The Bank of Japan offered banks more short-term funds after an emergency meeting on Tuesday, winning an immediate reprieve from government pressure to help avert recession before upper house polls next year.

We can say this is quantitative easing in the broad sense that we are trying to ensure banks are not faced with (liquidity) constraints, said Governor Masaaki Shirakawa, casting the move as an attempt to contain the fallout of Dubai's debt woes.

Market reaction to the bank's decision to offer 10 trillion yen in three month funds at 0.1 percent suggested investors had anticipated a more dramatic response.

The finance minister had raised expectations by talking openly of quantitative easing -- a policy of flooding banks with cash to stimulate lending.

The dollar fell against the yen and 10-year Japanese government bond futures trimmed gains as investors unwound positions taken after the emergency meeting was announced following weeks of government pressure.

There will hardly be an impact on the real economy, said Hirokata Kusaba, senior economist at Mizuho Research Institute.

The BOJ knows there is very little left it can do, but probably made the move today because it was under pressure from the government. Not doing anything was not an option.

The BOJ kept its key policy interest rate at 0.1 percent.

Shirakawa said government pressure had nothing to with the BOJ decision. He said it was a response to a yen rally and a drop in stock prices last week after debt troubles in Dubai briefly threatened to reignite the turmoil of the global credit crisis.

The government appeared to have been placated for now.

The BOJ's action at this time is highly welcome, Prime Minister Yukio Hatoyama, who holds talks with Shirakawa on Wednesday, told reporters.

Ministers said they hoped it would bring down long-term interest rates. That would reduce borrowing costs for the most indebted government in any rich nation and lower the risk of another recession after the longest economic contraction on record.

If they were free from pressure, they wouldn't have done anything, because they've been saying their assessment hasn't changed, said Dariusz Kowalczyk, chief investment strategist at SJS Markets in Hong Kong.

After rebuffing criticism that its view of the economy was too rosy, the central bank had shown signs of caving in and some analysts had expected it would pour more cash into the banking system, in a near replica of attempts to stimulate lending after a property bubble burst in the 1990s.

Others had forecast purchases of more government bonds.

But the BOJ stopped well short of both responses. It did not broaden the range of collateral against which it would lend the new three-month funds, a move that could channel some cash to smaller companies which the government says are struggling to access credit.

The new money would now just sit in bank deposits, said Mizuho's Kusaba.

But banks already have access to cheap money, so the additional funds are unlikely to flow to the private sector, he said.

The situation is now such that even with money so cheap, companies are not investing and consumers are not spending.

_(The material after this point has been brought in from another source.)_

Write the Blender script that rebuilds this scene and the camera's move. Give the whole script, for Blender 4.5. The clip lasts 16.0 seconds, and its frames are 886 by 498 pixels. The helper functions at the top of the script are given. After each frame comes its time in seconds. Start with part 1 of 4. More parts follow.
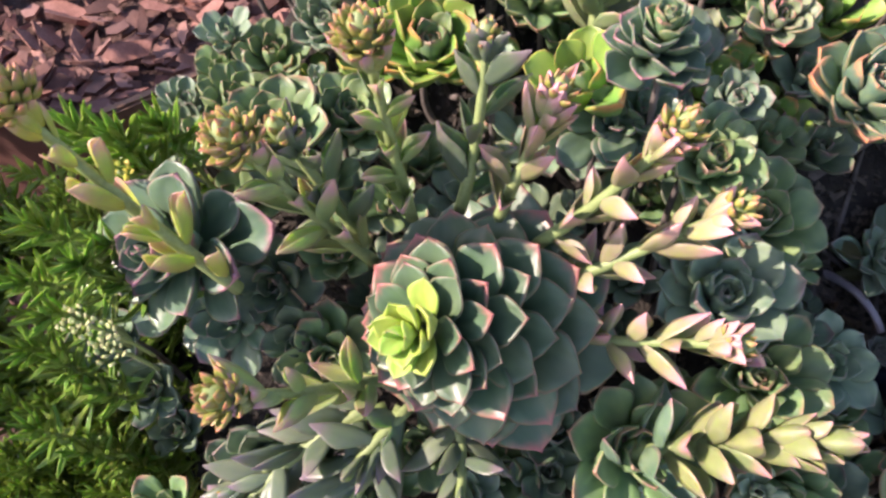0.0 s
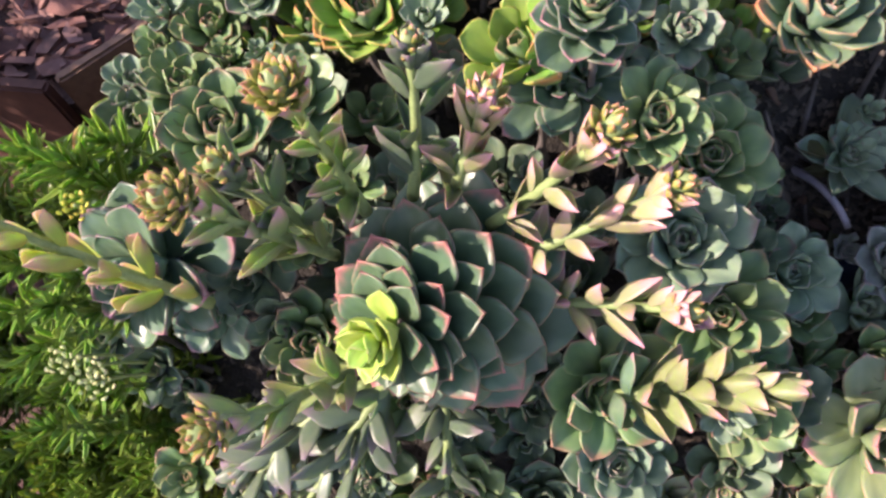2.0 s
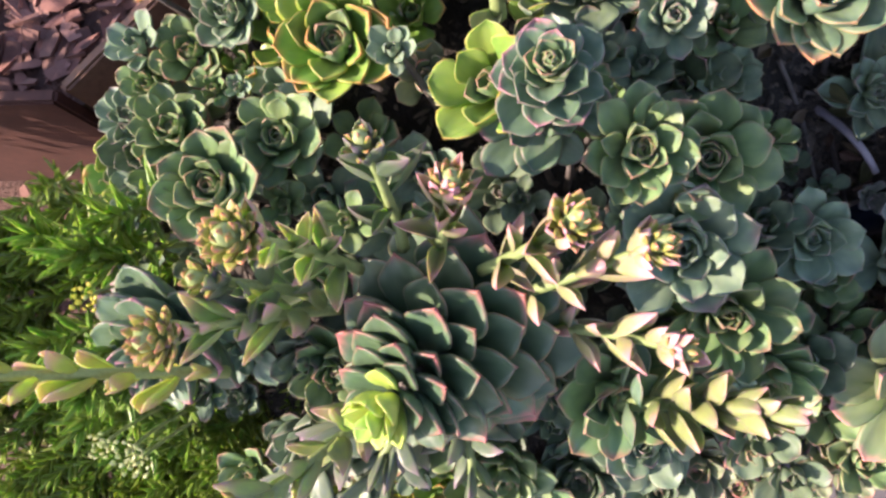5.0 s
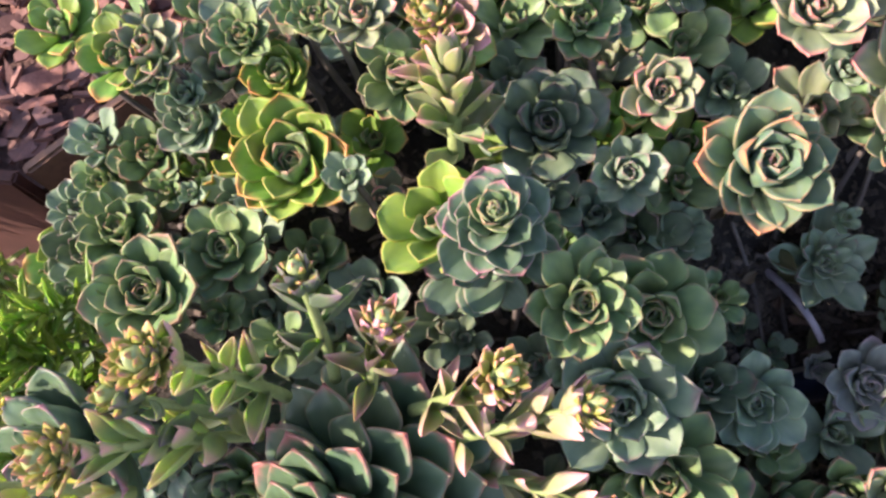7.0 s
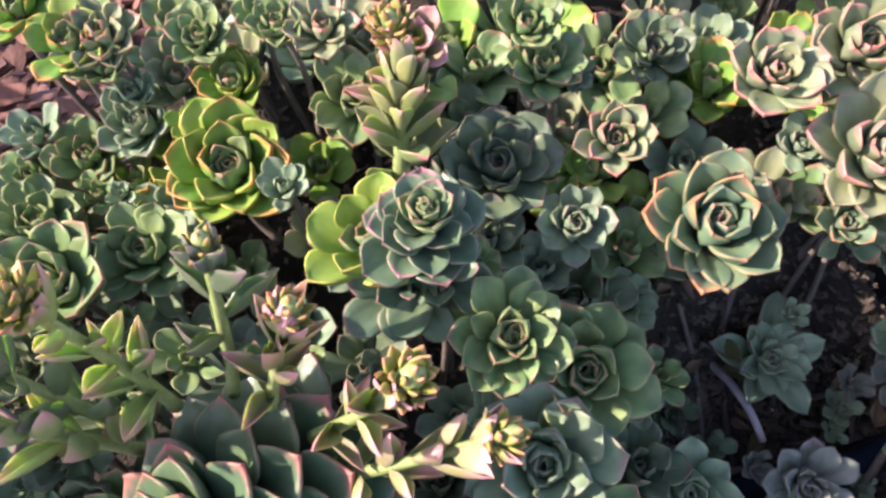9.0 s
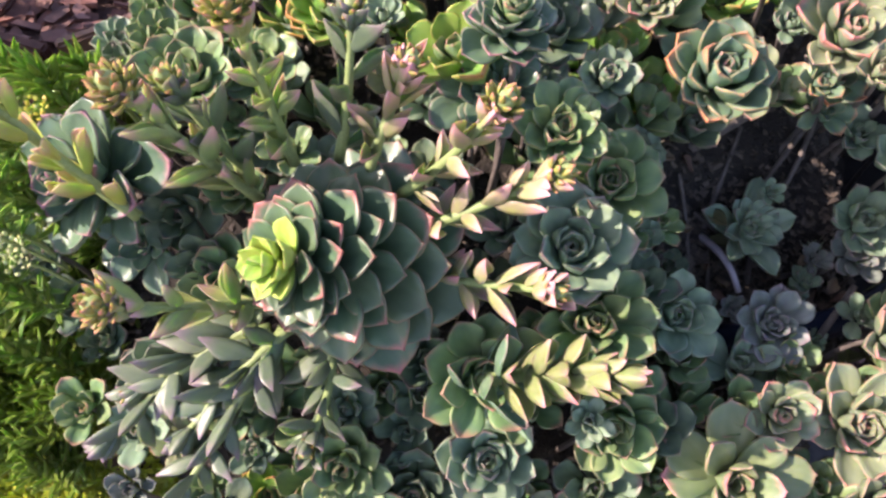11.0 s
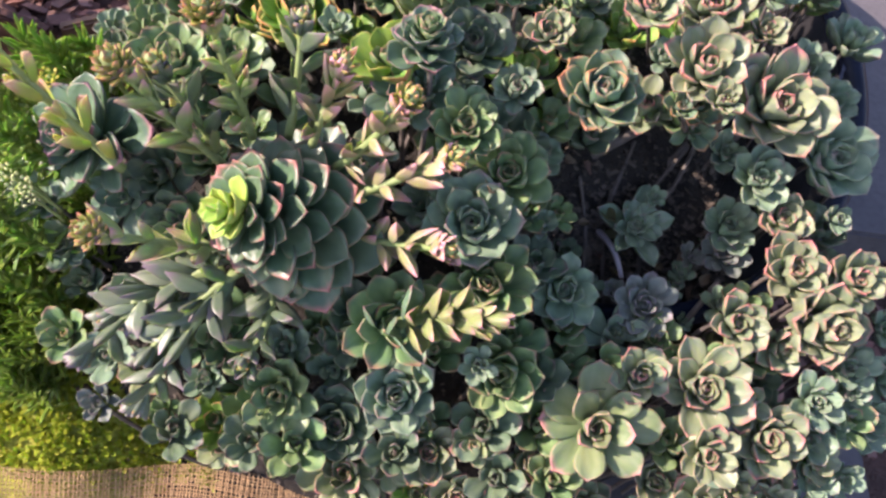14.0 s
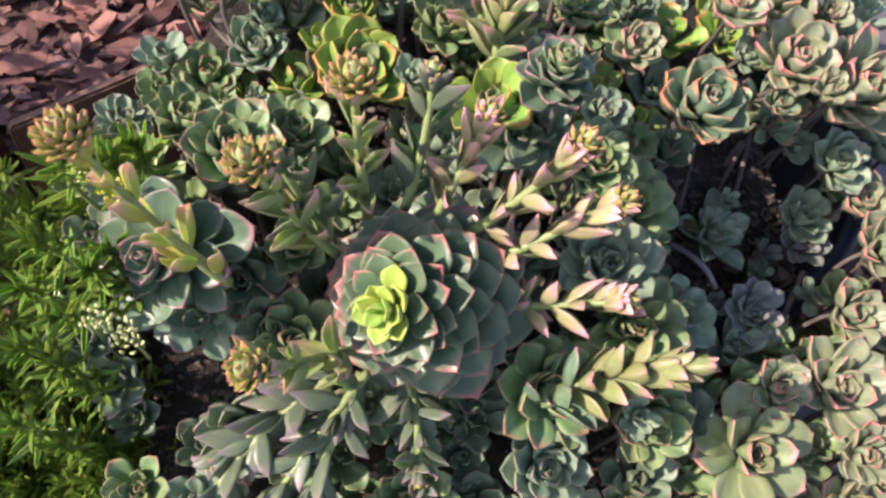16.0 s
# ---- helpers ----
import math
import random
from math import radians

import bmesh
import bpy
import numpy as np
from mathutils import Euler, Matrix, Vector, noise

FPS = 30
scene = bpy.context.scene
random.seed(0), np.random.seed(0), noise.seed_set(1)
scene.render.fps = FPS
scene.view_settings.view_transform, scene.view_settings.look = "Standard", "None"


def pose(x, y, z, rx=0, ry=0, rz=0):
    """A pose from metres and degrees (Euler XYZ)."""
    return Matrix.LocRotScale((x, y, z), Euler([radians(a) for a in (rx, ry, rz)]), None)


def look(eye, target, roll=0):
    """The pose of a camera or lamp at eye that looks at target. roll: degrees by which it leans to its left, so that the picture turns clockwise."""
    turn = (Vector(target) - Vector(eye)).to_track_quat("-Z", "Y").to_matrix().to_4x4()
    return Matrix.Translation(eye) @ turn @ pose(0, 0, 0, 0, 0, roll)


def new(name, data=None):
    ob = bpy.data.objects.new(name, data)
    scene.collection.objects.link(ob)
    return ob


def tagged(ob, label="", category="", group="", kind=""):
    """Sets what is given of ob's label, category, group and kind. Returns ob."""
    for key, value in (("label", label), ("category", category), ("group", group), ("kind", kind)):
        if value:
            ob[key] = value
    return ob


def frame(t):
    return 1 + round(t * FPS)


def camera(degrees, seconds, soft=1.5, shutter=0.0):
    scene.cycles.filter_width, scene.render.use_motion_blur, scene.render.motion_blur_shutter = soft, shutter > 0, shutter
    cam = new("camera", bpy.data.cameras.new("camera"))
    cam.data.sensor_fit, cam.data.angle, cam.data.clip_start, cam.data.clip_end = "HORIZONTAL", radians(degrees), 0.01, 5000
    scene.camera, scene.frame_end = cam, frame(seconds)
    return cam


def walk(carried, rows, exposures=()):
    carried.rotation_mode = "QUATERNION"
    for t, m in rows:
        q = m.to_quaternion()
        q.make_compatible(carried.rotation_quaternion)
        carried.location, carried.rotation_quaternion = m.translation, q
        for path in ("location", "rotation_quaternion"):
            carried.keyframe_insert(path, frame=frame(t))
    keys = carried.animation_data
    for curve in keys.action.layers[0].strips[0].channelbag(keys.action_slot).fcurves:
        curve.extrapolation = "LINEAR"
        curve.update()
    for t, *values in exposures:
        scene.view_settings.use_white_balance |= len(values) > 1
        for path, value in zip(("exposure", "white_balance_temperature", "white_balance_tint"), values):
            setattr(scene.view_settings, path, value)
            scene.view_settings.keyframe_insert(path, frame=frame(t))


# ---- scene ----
cam = camera(59.1, 16.0, soft=2.7)
METRES, EYE, TILT, LEAN, TURN = 1.3, 1.0, -55.0, 0.0, 0.0
ROWS = [
    (0.0, 0.0, 0.0, 0.0, 0.0, 0.0, -0.0),
    (0.5, 0.0095, 0.0091, 0.0158, -0.01, -1.86, 1.03),
    (1.0, 0.0285, 0.0058, 0.0331, -0.09, -4.2, 2.58),
    (1.5, 0.0376, -0.0157, 0.0503, -0.11, -7.33, 4.64),
    (2.0, 0.0329, -0.0042, 0.0757, -0.04, -11.27, 7.17),
    (2.5, 0.0362, -0.0063, 0.095, 0.11, -15.5, 9.92),
    (3.0, 0.0443, 0.0142, 0.1198, 0.3, -19.28, 12.57),
    (5.5, 0.0998, 0.026, 0.1747, 2.81, -21.69, 15.37),
    (6.0, 0.1035, 0.0288, 0.1784, 2.76, -19.47, 13.71),
    (6.5, 0.1085, 0.0349, 0.1813, 2.56, -16.84, 11.65),
    (7.0, 0.1101, 0.0408, 0.179, 2.29, -13.85, 9.26),
    (7.5, 0.1215, 0.0588, 0.177, 1.91, -10.69, 6.82),
    (8.0, 0.1295, 0.0823, 0.1584, 1.48, -7.72, 4.7),
    (10.5, 0.0876, -0.0244, 0.0298, 0.31, -4.31, -2.06),
    (11.0, 0.0732, -0.061, 0.0049, -0.3, -4.13, -3.66),
    (11.5, 0.0643, -0.1036, -0.0267, -1.12, -3.96, -5.4),
    (12.0, 0.0777, -0.1258, -0.036, -2.01, -3.95, -6.92),
    (12.5, 0.1009, -0.1408, -0.0454, -2.49, -3.98, -7.95),
    (13.0, 0.1267, -0.1372, -0.0497, -2.42, -3.91, -8.47),
    (13.5, 0.1267, -0.154, -0.0373, -1.94, -3.68, -8.53),
    (14.0, 0.1207, -0.1881, -0.0148, -1.48, -3.21, -7.85),
    (14.5, 0.1178, -0.2146, 0.0091, -2.03, -2.66, -6.19),
    (15.0, 0.0713, -0.2085, 0.0165, -3.98, -2.01, -3.5),
    (15.5, -0.0124, -0.1534, 0.0164, -7.4, -1.45, -0.26),
    (16.0, -0.0714, -0.0946, 0.0028, -11.42, -1.08, 2.86),
]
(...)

The emergency meeting was the first since last December.

Finance Minister Hirohisa Fujii welcomed the BOJ's decision.

Fujii and his cabinet colleagues had kept up unrelenting pressure on the central bank last week, raising expectations of a BOJ volte-face. One minister had even accused the central bank of falling asleep at the wheel.

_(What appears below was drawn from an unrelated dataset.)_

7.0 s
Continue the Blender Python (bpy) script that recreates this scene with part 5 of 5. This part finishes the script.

Quantitative easing could have a positive impact on the economy, Fujii told reporters after a cabinet meeting earlier in the day, though he added he would not force such a policy on the central bank.

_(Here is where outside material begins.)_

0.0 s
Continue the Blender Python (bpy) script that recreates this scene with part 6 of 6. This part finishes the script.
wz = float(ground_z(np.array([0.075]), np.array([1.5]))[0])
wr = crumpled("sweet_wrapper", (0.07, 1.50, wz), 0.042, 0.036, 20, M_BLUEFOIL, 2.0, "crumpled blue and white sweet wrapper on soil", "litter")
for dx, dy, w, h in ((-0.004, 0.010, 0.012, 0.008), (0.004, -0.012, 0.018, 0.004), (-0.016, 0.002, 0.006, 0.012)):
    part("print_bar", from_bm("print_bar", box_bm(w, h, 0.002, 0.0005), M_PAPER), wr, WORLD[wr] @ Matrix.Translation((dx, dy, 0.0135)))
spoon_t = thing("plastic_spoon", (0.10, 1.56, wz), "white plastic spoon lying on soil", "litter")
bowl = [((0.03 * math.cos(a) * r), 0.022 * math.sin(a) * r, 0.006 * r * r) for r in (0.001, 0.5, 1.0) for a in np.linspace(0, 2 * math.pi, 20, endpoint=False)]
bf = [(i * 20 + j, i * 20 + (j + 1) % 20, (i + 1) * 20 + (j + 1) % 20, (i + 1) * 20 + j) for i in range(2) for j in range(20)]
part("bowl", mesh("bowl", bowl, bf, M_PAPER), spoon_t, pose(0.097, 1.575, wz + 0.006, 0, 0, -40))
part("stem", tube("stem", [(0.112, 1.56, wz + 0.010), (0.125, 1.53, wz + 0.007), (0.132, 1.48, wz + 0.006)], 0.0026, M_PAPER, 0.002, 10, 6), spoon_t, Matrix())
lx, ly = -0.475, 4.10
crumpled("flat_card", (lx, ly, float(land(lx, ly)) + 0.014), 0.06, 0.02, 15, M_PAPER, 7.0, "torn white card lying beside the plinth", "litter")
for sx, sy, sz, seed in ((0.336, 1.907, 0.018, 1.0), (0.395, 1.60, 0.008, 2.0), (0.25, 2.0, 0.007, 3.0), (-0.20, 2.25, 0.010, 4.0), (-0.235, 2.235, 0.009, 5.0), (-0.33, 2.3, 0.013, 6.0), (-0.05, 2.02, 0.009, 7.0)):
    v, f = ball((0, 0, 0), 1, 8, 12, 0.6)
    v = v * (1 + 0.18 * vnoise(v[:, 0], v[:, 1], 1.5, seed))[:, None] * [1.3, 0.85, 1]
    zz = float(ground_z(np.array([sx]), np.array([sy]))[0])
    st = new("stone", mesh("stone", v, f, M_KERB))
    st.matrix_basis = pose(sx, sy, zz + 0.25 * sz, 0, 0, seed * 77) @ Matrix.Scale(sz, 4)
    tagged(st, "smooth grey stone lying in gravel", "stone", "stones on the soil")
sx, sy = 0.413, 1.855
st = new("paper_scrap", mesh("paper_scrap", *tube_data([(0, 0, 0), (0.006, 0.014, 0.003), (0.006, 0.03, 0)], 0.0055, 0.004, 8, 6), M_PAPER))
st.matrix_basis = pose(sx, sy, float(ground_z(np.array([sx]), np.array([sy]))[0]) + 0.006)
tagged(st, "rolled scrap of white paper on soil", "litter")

After a week of fierce public criticism from ministers, Shirakawa said on Monday the BOJ shared the government's view that Japan was in deflation and that the bank was ready to act in the event of renewed financial turmoil.

Hatoyama's Democratic Party, which rode to power promising to cut spending on public works so it could offer more support to households, fears another recession in early 2010 after the worst economic contraction on record ended this year.

That could hurt the DPJ's chances of winning an outright majority in the upper house to avoid relying on two small, vocal coalition allies to get measures passed unopposed.

Reducing public works spending could slow growth early next year, and with public debt set to exceed 200 percent of gross domestic product next year the government cannot spend enough to stimulate demand.

The government will this week compile an additional budget, likely worth more than 2.7 trillion yen, but economists say that will have little effect as the government is just reshuffling money allocated by the previous administration.

Any new spending may force the government to miss its 2010 borrowing target of 44 trillion yen. Fitch Ratings warned last month a big increase in borrowing could prompt a downgrade of Japan's credit rating, raising government borrowing costs.

To see a graphic of fiscal pressures building in Japan, click: http://r.reuters.com/paw97f

The last time the BOJ had a public showdown with political leaders was in August 2000, when it raised rates despite government opposition.

Just eights month later the central bank had to abandon its rate target and adopt quantitative easing, flooding markets with excess cash in a bid to fuel growth.